** begin EXERCISE INPUT **

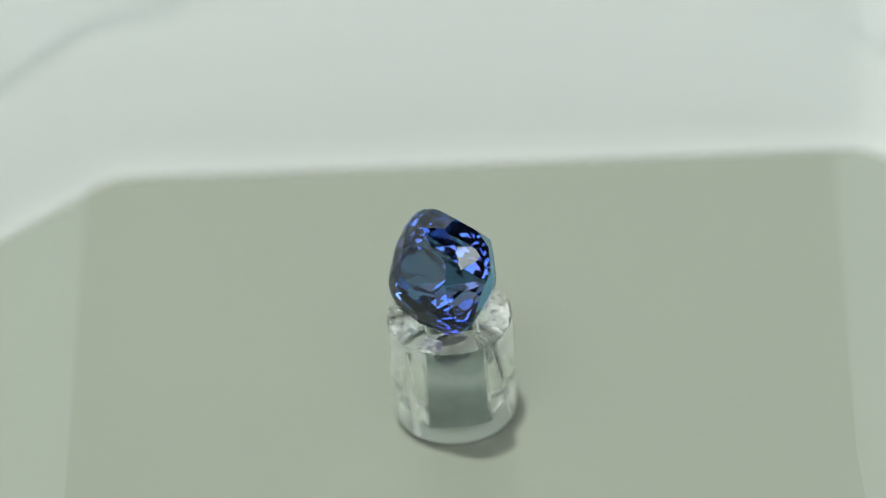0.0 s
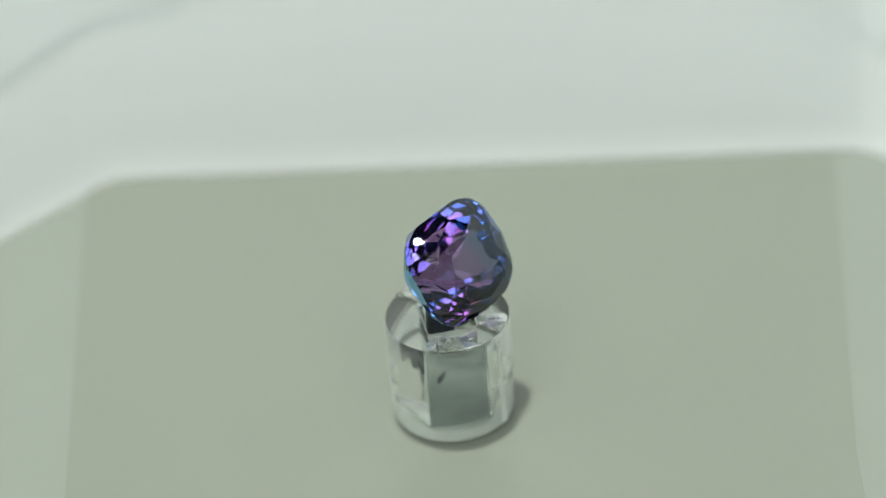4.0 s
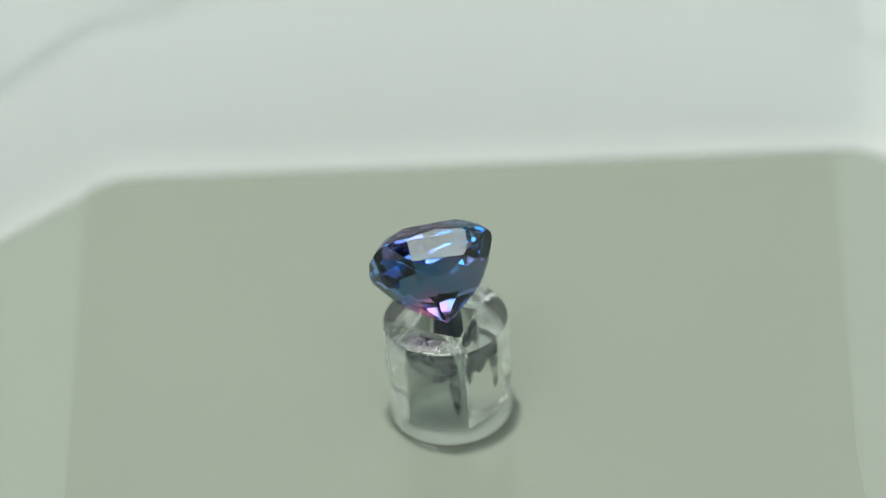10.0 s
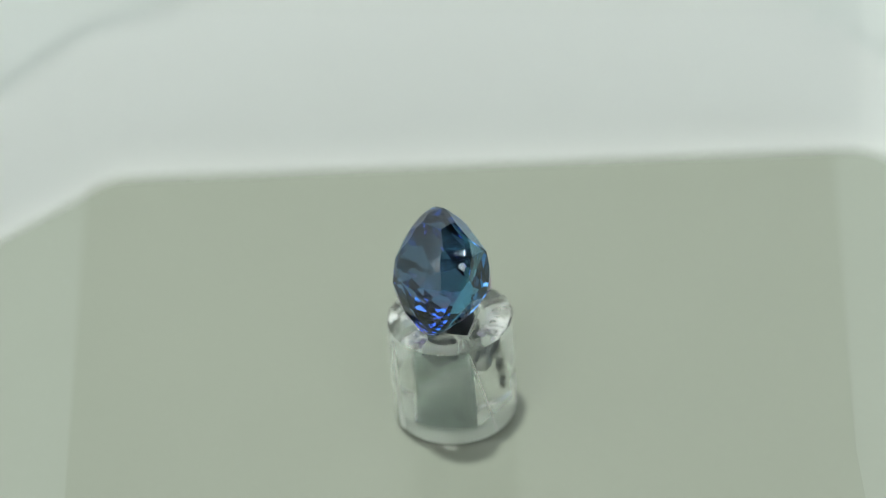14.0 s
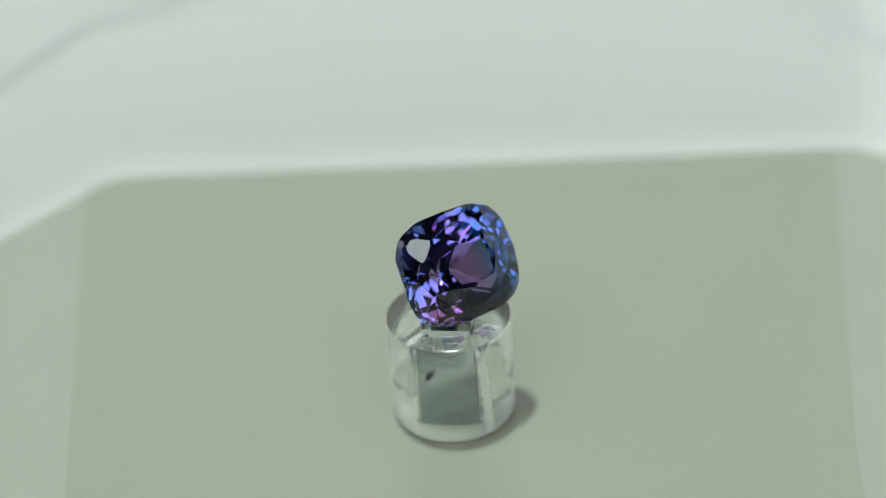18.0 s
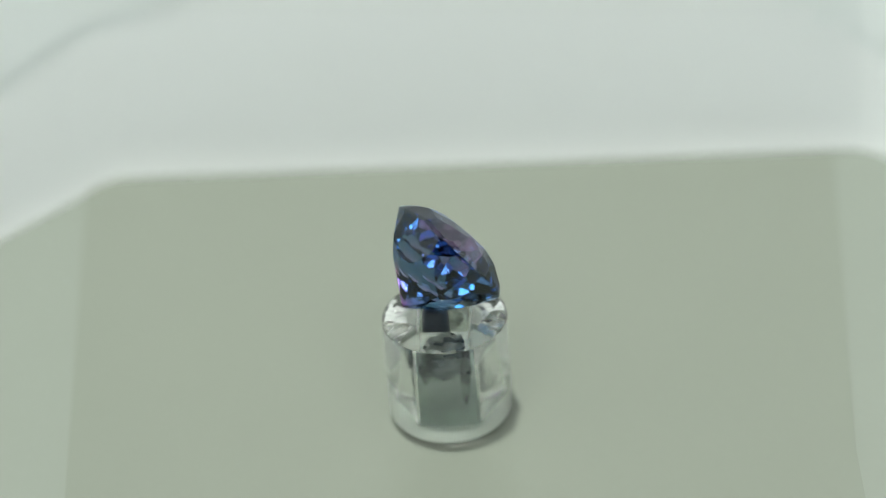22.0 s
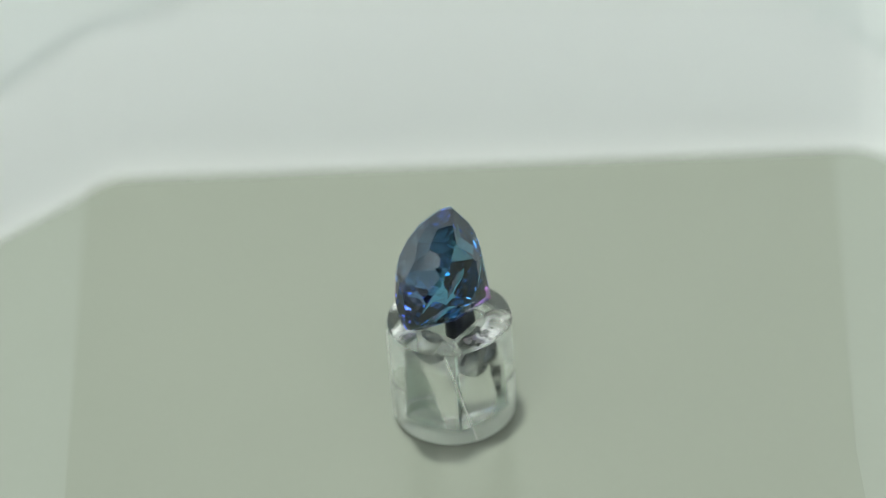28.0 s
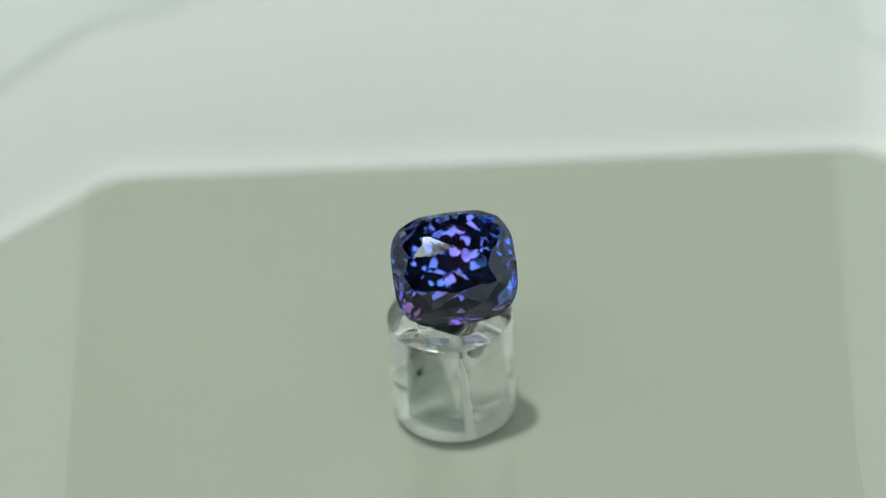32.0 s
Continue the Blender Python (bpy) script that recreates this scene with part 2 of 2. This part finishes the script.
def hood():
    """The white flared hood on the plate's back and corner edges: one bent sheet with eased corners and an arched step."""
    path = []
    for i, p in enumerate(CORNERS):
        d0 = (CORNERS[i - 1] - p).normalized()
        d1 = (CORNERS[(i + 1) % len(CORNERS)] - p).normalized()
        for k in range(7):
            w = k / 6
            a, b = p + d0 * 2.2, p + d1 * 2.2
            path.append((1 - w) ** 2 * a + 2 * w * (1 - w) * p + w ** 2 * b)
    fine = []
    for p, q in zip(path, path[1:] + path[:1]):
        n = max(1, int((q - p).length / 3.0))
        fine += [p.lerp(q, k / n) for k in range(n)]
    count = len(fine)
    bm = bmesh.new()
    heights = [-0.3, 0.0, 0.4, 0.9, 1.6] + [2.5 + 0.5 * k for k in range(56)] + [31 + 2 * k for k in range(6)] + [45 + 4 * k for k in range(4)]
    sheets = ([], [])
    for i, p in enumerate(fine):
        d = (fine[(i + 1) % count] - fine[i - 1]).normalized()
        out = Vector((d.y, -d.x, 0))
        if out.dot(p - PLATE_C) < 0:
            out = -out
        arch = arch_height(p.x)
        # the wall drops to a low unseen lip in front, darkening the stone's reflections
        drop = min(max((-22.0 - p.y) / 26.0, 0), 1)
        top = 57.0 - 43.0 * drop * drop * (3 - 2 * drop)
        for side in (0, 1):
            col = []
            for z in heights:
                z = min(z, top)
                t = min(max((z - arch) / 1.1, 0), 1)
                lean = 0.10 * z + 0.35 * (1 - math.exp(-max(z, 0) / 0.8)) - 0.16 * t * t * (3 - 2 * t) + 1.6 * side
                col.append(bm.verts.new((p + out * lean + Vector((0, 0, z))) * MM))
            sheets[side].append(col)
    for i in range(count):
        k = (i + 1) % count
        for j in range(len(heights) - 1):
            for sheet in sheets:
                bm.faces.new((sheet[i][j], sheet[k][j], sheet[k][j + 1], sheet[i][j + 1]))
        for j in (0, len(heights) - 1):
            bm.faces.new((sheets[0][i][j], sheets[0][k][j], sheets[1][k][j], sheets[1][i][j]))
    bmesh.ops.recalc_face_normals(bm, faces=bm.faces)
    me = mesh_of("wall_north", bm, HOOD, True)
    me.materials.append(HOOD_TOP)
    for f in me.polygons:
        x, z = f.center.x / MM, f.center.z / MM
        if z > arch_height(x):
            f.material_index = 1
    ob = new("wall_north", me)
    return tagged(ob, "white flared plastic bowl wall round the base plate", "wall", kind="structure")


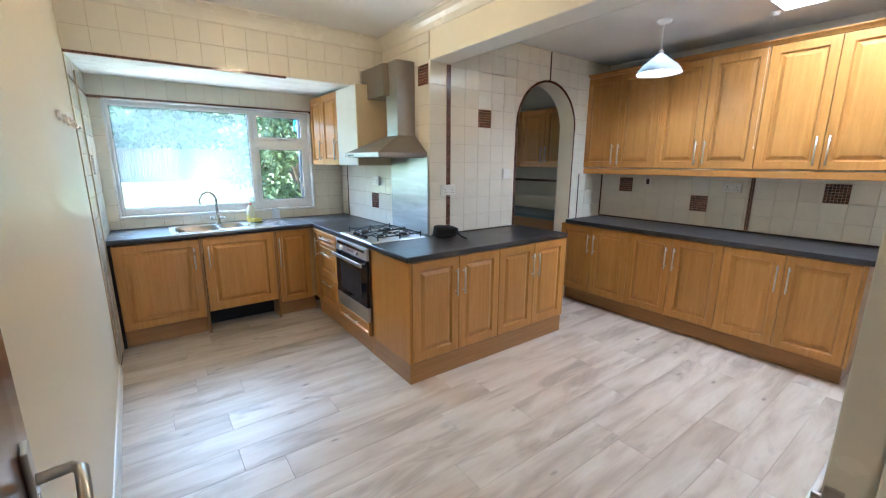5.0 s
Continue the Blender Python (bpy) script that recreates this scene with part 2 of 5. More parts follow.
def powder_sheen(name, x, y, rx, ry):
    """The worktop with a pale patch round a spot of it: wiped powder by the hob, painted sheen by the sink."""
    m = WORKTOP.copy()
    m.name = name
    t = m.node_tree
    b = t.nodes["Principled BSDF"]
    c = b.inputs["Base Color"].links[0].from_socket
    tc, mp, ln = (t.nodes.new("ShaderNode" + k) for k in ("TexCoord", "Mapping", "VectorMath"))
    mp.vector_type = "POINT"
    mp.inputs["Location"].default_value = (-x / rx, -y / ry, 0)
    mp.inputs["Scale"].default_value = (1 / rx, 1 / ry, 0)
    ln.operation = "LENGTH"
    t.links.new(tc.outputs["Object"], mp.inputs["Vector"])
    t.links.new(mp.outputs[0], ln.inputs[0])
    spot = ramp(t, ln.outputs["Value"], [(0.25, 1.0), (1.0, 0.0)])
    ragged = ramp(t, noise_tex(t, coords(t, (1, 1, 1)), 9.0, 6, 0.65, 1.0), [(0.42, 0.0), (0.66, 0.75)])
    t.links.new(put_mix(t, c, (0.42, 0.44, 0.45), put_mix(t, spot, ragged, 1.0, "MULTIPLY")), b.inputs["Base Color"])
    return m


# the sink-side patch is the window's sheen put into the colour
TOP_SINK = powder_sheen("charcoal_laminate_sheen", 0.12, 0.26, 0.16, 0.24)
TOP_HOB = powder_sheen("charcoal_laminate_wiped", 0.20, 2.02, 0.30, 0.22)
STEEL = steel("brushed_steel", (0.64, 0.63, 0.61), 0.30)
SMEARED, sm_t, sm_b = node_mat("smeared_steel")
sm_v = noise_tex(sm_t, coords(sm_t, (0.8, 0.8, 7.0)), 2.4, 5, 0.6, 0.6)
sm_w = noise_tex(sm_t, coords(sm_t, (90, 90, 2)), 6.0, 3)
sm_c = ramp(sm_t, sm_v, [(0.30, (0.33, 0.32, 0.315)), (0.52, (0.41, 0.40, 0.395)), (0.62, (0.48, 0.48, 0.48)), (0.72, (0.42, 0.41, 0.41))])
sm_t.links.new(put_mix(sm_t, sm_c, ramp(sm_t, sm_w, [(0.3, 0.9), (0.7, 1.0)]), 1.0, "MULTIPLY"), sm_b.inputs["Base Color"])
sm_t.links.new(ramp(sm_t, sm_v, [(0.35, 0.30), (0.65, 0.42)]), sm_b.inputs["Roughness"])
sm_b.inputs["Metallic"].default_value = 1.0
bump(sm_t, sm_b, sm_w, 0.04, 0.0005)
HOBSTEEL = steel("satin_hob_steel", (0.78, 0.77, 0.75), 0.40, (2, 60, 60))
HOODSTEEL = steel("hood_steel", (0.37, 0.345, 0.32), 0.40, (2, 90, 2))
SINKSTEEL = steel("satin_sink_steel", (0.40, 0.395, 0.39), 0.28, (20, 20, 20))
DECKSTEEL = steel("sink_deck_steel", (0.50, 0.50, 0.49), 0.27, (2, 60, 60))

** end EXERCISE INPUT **

GIVEN INSTRUCTION: Skipping the pictures, transcribe each line above exactly as it appears.

FULL OUTPUT:
0.0 s
4.0 s
10.0 s
14.0 s
18.0 s
22.0 s
28.0 s
32.0 s
Continue the Blender Python (bpy) script that recreates this scene with part 2 of 2. This part finishes the script.
def hood():
    """The white flared hood on the plate's back and corner edges: one bent sheet with eased corners and an arched step."""
    path = []
    for i, p in enumerate(CORNERS):
        d0 = (CORNERS[i - 1] - p).normalized()
        d1 = (CORNERS[(i + 1) % len(CORNERS)] - p).normalized()
        for k in range(7):
            w = k / 6
            a, b = p + d0 * 2.2, p + d1 * 2.2
            path.append((1 - w) ** 2 * a + 2 * w * (1 - w) * p + w ** 2 * b)
    fine = []
    for p, q in zip(path, path[1:] + path[:1]):
        n = max(1, int((q - p).length / 3.0))
        fine += [p.lerp(q, k / n) for k in range(n)]
    count = len(fine)
    bm = bmesh.new()
    heights = [-0.3, 0.0, 0.4, 0.9, 1.6] + [2.5 + 0.5 * k for k in range(56)] + [31 + 2 * k for k in range(6)] + [45 + 4 * k for k in range(4)]
    sheets = ([], [])
    for i, p in enumerate(fine):
        d = (fine[(i + 1) % count] - fine[i - 1]).normalized()
        out = Vector((d.y, -d.x, 0))
        if out.dot(p - PLATE_C) < 0:
            out = -out
        arch = arch_height(p.x)
        # the wall drops to a low unseen lip in front, darkening the stone's reflections
        drop = min(max((-22.0 - p.y) / 26.0, 0), 1)
        top = 57.0 - 43.0 * drop * drop * (3 - 2 * drop)
        for side in (0, 1):
            col = []
            for z in heights:
                z = min(z, top)
                t = min(max((z - arch) / 1.1, 0), 1)
                lean = 0.10 * z + 0.35 * (1 - math.exp(-max(z, 0) / 0.8)) - 0.16 * t * t * (3 - 2 * t) + 1.6 * side
                col.append(bm.verts.new((p + out * lean + Vector((0, 0, z))) * MM))
            sheets[side].append(col)
    for i in range(count):
        k = (i + 1) % count
        for j in range(len(heights) - 1):
            for sheet in sheets:
                bm.faces.new((sheet[i][j], sheet[k][j], sheet[k][j + 1], sheet[i][j + 1]))
        for j in (0, len(heights) - 1):
            bm.faces.new((sheets[0][i][j], sheets[0][k][j], sheets[1][k][j], sheets[1][i][j]))
    bmesh.ops.recalc_face_normals(bm, faces=bm.faces)
    me = mesh_of("wall_north", bm, HOOD, True)
    me.materials.append(HOOD_TOP)
    for f in me.polygons:
        x, z = f.center.x / MM, f.center.z / MM
        if z > arch_height(x):
            f.material_index = 1
    ob = new("wall_north", me)
    return tagged(ob, "white flared plastic bowl wall round the base plate", "wall", kind="structure")


5.0 s
Continue the Blender Python (bpy) script that recreates this scene with part 2 of 5. More parts follow.
def powder_sheen(name, x, y, rx, ry):
    """The worktop with a pale patch round a spot of it: wiped powder by the hob, painted sheen by the sink."""
    m = WORKTOP.copy()
    m.name = name
    t = m.node_tree
    b = t.nodes["Principled BSDF"]
    c = b.inputs["Base Color"].links[0].from_socket
    tc, mp, ln = (t.nodes.new("ShaderNode" + k) for k in ("TexCoord", "Mapping", "VectorMath"))
    mp.vector_type = "POINT"
    mp.inputs["Location"].default_value = (-x / rx, -y / ry, 0)
    mp.inputs["Scale"].default_value = (1 / rx, 1 / ry, 0)
    ln.operation = "LENGTH"
    t.links.new(tc.outputs["Object"], mp.inputs["Vector"])
    t.links.new(mp.outputs[0], ln.inputs[0])
    spot = ramp(t, ln.outputs["Value"], [(0.25, 1.0), (1.0, 0.0)])
    ragged = ramp(t, noise_tex(t, coords(t, (1, 1, 1)), 9.0, 6, 0.65, 1.0), [(0.42, 0.0), (0.66, 0.75)])
    t.links.new(put_mix(t, c, (0.42, 0.44, 0.45), put_mix(t, spot, ragged, 1.0, "MULTIPLY")), b.inputs["Base Color"])
    return m


# the sink-side patch is the window's sheen put into the colour
TOP_SINK = powder_sheen("charcoal_laminate_sheen", 0.12, 0.26, 0.16, 0.24)
TOP_HOB = powder_sheen("charcoal_laminate_wiped", 0.20, 2.02, 0.30, 0.22)
STEEL = steel("brushed_steel", (0.64, 0.63, 0.61), 0.30)
SMEARED, sm_t, sm_b = node_mat("smeared_steel")
sm_v = noise_tex(sm_t, coords(sm_t, (0.8, 0.8, 7.0)), 2.4, 5, 0.6, 0.6)
sm_w = noise_tex(sm_t, coords(sm_t, (90, 90, 2)), 6.0, 3)
sm_c = ramp(sm_t, sm_v, [(0.30, (0.33, 0.32, 0.315)), (0.52, (0.41, 0.40, 0.395)), (0.62, (0.48, 0.48, 0.48)), (0.72, (0.42, 0.41, 0.41))])
sm_t.links.new(put_mix(sm_t, sm_c, ramp(sm_t, sm_w, [(0.3, 0.9), (0.7, 1.0)]), 1.0, "MULTIPLY"), sm_b.inputs["Base Color"])
sm_t.links.new(ramp(sm_t, sm_v, [(0.35, 0.30), (0.65, 0.42)]), sm_b.inputs["Roughness"])
sm_b.inputs["Metallic"].default_value = 1.0
bump(sm_t, sm_b, sm_w, 0.04, 0.0005)
HOBSTEEL = steel("satin_hob_steel", (0.78, 0.77, 0.75), 0.40, (2, 60, 60))
HOODSTEEL = steel("hood_steel", (0.37, 0.345, 0.32), 0.40, (2, 90, 2))
SINKSTEEL = steel("satin_sink_steel", (0.40, 0.395, 0.39), 0.28, (20, 20, 20))
DECKSTEEL = steel("sink_deck_steel", (0.50, 0.50, 0.49), 0.27, (2, 60, 60))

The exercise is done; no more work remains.